The T stem substitutions increased Pb
sensitivity at
nt 12 and 13 and at nt 49 close to the variant positions of 50 and 62 (Fig.4, panel4C, lanes2-4). In the same variants, T1 sites at nt 10, 15,
and 56 became more prominent (Fig.4, panel4B and 4C, lanes5-7).
C55G greatly stimulated T1 sensitivity at nt 17, 18, 55, and 56 (Fig.4, panel5C, lanes5-7 (compare panelA; lanes5-7); Fig. 5C), indicating substantial disruption of the tertiary fold. The G at nt 55 is new with this substitution, so the intensity of T1 cleavage at this position cannot be evaluated relative to wild type, but the sites at nt 17 and 18 become more prominent than the strong site at nt 34 in the anticodon loop, showing that shielding of the D loop is largely due to the tertiary fold. G18C does not have a T1 site at nt 18, but the T1 sites at nt 17 and 56 are less pronounced than in C55G (Fig.4, panel5B, lanes5-7; compare panel5C), showing that this substitution (a CC apposition) does not disrupt the tertiary interaction as much. The 18/55 double substitution reduces T1 susceptibility of nt 17 (Fig.4, panel5D, lanes5-7).
A misinterpretation might arise from the use of different substrates (Fig.1, B and C) in variant processing and structure-mapping experiments. Leader and trailer sequences could interfere differentially with proper tRNA folding in sequence variants, inhibiting processing. Such differential interference could be missed unless structure probing was performed not only with the RNase P substrate (Fig.1B and 4) but also with the 3`-tRNase substrate (Fig.1C). In the variants investigated herein, differential interference probably did not occur, because where RNase P and 3`-tRNase processing differences were observed (Fig.3), RNase P was more sensitive than 3`-tRNase.

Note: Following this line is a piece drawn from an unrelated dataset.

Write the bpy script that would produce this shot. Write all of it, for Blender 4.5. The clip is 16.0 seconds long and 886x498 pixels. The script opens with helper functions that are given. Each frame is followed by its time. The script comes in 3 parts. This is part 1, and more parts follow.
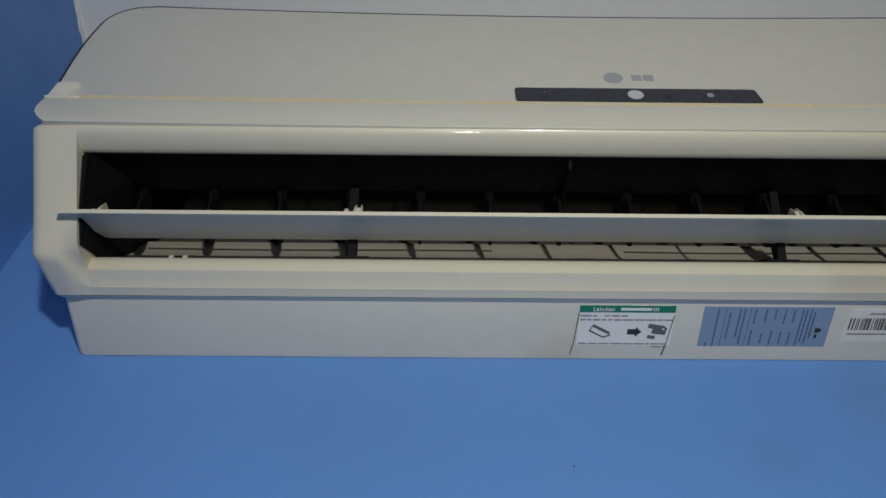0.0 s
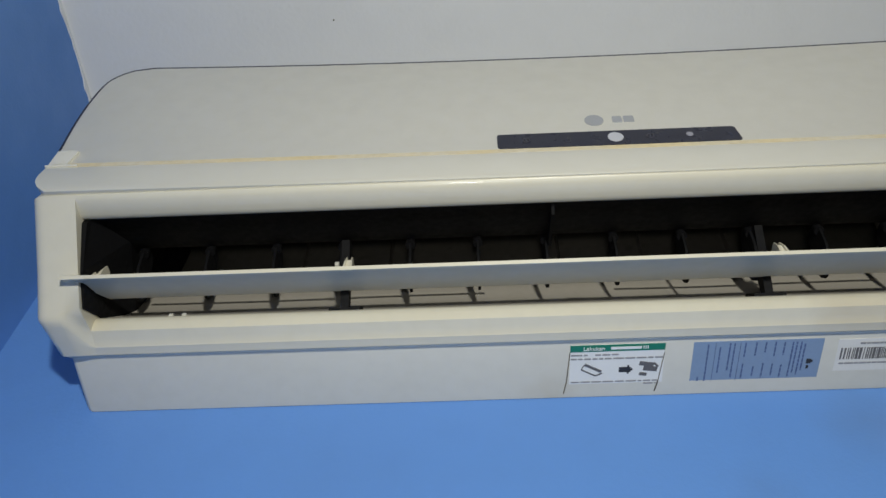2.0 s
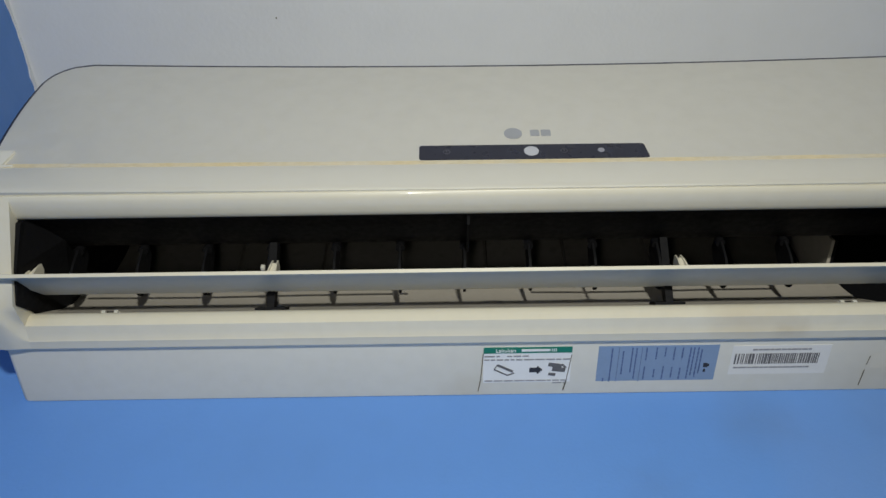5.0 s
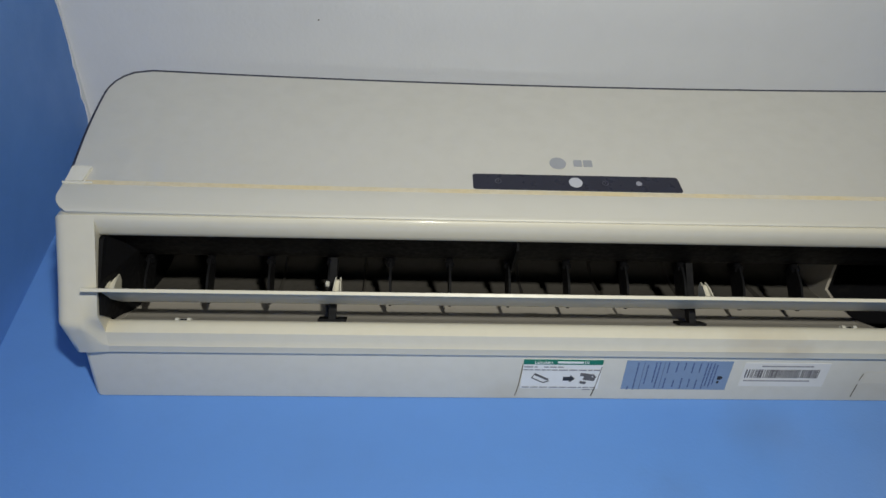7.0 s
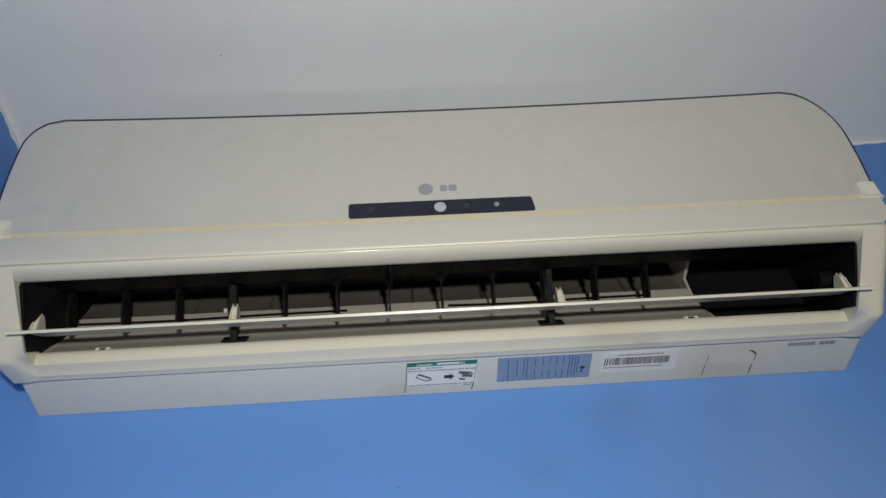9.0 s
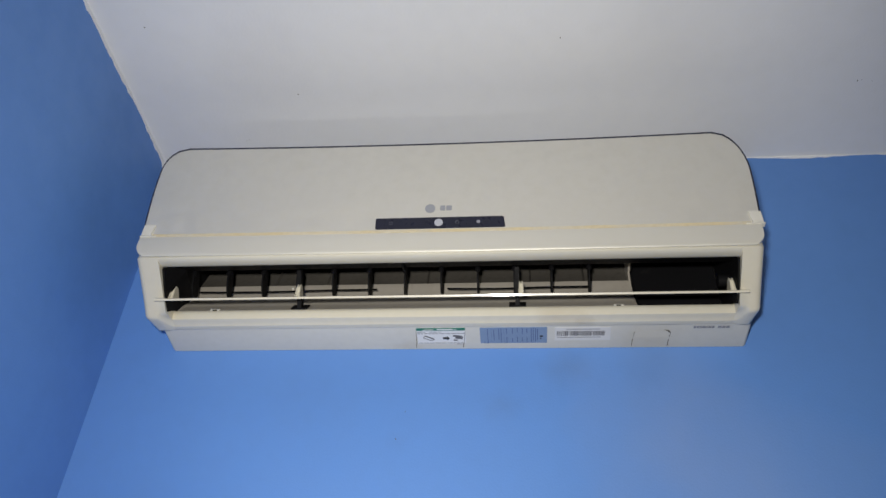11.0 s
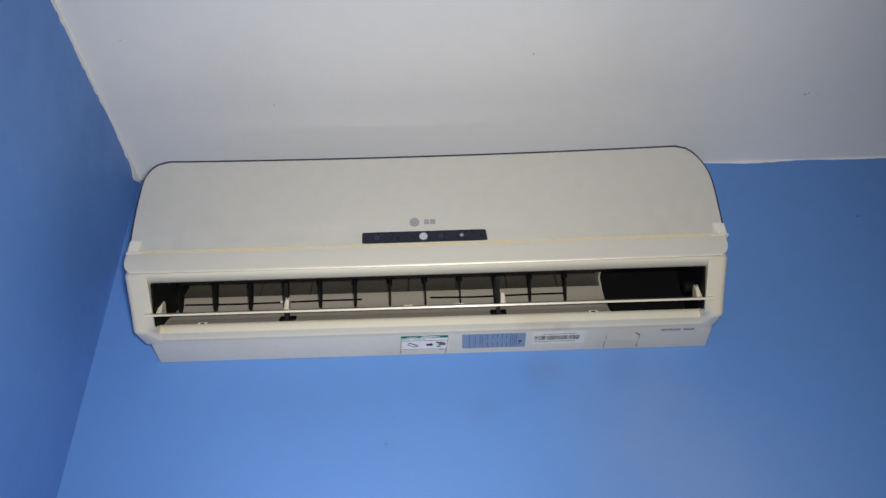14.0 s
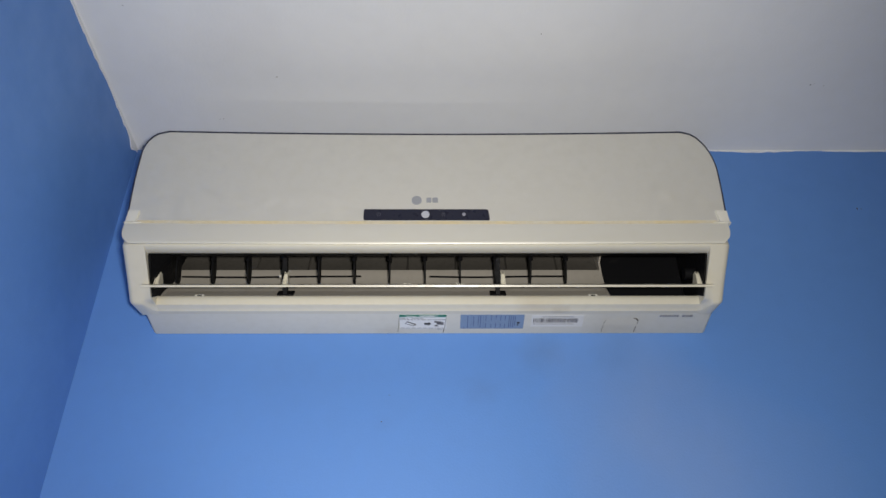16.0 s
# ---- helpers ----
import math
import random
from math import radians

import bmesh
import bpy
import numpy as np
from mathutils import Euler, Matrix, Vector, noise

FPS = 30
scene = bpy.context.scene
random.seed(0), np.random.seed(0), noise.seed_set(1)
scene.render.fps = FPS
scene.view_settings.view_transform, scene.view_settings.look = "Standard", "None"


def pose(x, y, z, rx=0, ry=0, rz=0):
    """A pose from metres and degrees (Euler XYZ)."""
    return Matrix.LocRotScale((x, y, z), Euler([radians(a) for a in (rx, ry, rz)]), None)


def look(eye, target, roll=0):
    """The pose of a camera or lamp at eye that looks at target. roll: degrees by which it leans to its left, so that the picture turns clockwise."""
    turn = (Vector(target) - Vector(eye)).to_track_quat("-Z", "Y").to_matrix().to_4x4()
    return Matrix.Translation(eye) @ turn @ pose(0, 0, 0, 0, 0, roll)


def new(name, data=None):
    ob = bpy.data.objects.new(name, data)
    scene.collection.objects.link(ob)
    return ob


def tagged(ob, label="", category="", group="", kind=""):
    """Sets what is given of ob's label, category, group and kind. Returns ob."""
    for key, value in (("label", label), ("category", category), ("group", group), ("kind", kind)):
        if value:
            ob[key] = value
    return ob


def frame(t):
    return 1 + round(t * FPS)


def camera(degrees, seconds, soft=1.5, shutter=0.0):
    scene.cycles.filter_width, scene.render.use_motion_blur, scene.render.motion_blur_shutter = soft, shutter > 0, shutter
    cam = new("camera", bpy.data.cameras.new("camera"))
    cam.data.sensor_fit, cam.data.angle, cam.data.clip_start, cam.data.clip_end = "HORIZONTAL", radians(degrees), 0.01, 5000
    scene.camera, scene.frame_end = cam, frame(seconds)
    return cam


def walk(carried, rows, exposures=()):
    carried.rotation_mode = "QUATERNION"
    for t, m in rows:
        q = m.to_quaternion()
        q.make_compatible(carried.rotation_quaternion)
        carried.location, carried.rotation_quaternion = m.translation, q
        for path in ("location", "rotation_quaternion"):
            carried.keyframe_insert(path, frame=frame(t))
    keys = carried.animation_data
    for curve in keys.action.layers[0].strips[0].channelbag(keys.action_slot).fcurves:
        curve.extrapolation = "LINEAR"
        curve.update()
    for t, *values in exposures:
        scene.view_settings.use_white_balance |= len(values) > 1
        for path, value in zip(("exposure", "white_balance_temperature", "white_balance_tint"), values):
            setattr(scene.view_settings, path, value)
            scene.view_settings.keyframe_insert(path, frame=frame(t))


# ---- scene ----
cam = camera(56.8, 16.0)
PATH = [
    (0, (-0.158, -0.458, 1.715), (-0.144, 0.712, 3.338), -0.1),
    (0.5, (-0.161, -0.471, 1.713), (-0.195, 0.657, 3.364), 0.6),
    (1, (-0.168, -0.48, 1.714), (-0.232, 0.666, 3.352), 1.3),
    (1.5, (-0.16, -0.478, 1.713), (-0.231, 0.671, 3.348), 1.4),
    (2, (-0.127, -0.488, 1.718), (-0.181, 0.653, 3.359), 0.2),
    (2.5, (-0.099, -0.484, 1.715), (-0.142, 0.66, 3.355), 0.9),
    (3, (-0.077, -0.491, 1.716), (-0.119, 0.64, 3.365), 0.1),
    (3.5, (-0.069, -0.499, 1.712), (-0.119, 0.632, 3.361), 0.2),
    (4, (-0.067, -0.502, 1.706), (-0.092, 0.629, 3.356), -0.4),
    (4.2, (-0.065, -0.497, 1.704), (-0.094, 0.642, 3.348), 0.1),
    (6.3, (-0.142, -0.622, 1.715), (-0.056, 0.696, 3.217), -2.7),
    (6.5, (-0.15, -0.626, 1.713), (-0.064, 0.702, 3.205), -2.1),
    (7, (-0.161, -0.633, 1.713), (-0.062, 0.707, 3.194), -2.2),
    (7.5, (-0.162, -0.637, 1.711), (-0.049, 0.689, 3.203), -2.7),
    (8, (-0.135, -0.641, 1.713), (-0.007, 0.68, 3.21), -4.2),
    (8.5, (-0.089, -0.657, 1.706), (0.048, 0.653, 3.211), -5.8),
    (8.7, (-0.073, -0.691, 1.702), (0.056, 0.685, 3.147), -5.9),
    (10.8, (0.11, -1.069, 1.504), (-0.083, 0.447, 2.794), 3.1),
    (11, (0.115, -1.086, 1.516), (-0.075, 0.457, 2.774), 3.3),
    (11.5, (0.113, -1.105, 1.513), (-0.083, 0.45, 2.756), 3.5),
    (12, (0.107, -1.138, 1.519), (-0.065, 0.431, 2.747), 3.4),
    (12.5, (0.099, -1.149, 1.513), (-0.041, 0.432, 2.729), 2.4),
    (13, (0.097, -1.164, 1.527), (-0.063, 0.43, 2.724), 1.5),
    (13.5, (0.063, -1.165, 1.526), (-0.03, 0.428, 2.731), 0.6),
    (14, (0.03, -1.175, 1.539), (0.021, 0.43, 2.733), -1.6),
    (14.5, (0.006, -1.174, 1.555), (0.045, 0.454, 2.716), -1.8),
    (15, (0.003, -1.165, 1.548), (0.052, 0.468, 2.702), -2.0),
    (15.5, (0.009, -1.172, 1.546), (0.033, 0.457, 2.707), -1.2),
    (16, (0.01, -1.165, 1.539), (0.029, 0.464, 2.699), -0.4),
]
EXPOSURES = [(0.0, -0.56, 6500, 5), (1.0, -0.32, 6500, 5), (2.5, -0.03, 6500, 4), (4.0, -0.08, 6500, 4), (7.0, -0.11, 6500, 5), (8.5, -0.22, 6500, 6), (11.0, 0.0, 6500, 10), (16.0, -0.05, 6500, 10)]
walk(cam, [(t, look(eye, target, roll)) for t, eye, target, roll in PATH], EXPOSURES)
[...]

Some stem nucleotides also participate in tertiary folding through the formation of base triples (Holbrook et al., 1978), complicating the experimental design and interpretation. We cannot generalize concerning the processing effects of specific nucleotide appositions, which could be context-dependent.
Defective RNA folding was suggested by widespread changes in RNase
T1 susceptibility observed with G4C (Fig.4, panel1B; Fig. 5B), which evidently disrupts
folding and also prevents processing (Fig.3, panels1C and 6C). Two variants, A24U and A29U, display
altered T1 cleavages (Fig.4, panels2C and 3B) and are processed well (Fig. 3, panels2C and 7C, 3B and 8B). One
variant, U11A, cannot be processed (Fig.3, panels2B and 7B), while its Pb and
T1 cleavage patterns are not significantly different from other members
of the 11/24 variant set (Fig.4, panel2B;
compare partsC-D). Thus processing inhibition is
probably due to misfolding of G4C, but U11A and U62A are probably
folded correctly, the processing defects arising from local helix
deformations.
The interpretation that Drosophila tRNA has dispersed processing determinants, including those in the D stem, and a requirement for tertiary folding, is consistent with results obtained using other systems. Full-length tRNAs require many tertiary contacts for proper folding (Dirheimer et al., 1995), unlike simplified substrates, which are presumably locked into a suitable conformation for catalysis (McClain et al., 1987). Human RNase P has substrate determinants in the D stem (Hardt et al., 1993). Kinetics of RNA folding have been dissected as a combination of secondary and tertiary structure elements in the more complex Tetrahymena self-splicing intron system (Zarrinkar and Williamson, 1994).
On the basis of our broad survey, Drosophila RNase P and 3`-tRNase apparently have similar substrate determinants in the structure of mature tRNA. These functional determinants probably reduce processing efficiency in sequence variants by acting at three distinguishable levels: local helix deformation, global misfolding, and disruption of tertiary contacts. A detailed study of mutation effects on folding and processing could help refine the definition of substrate structure.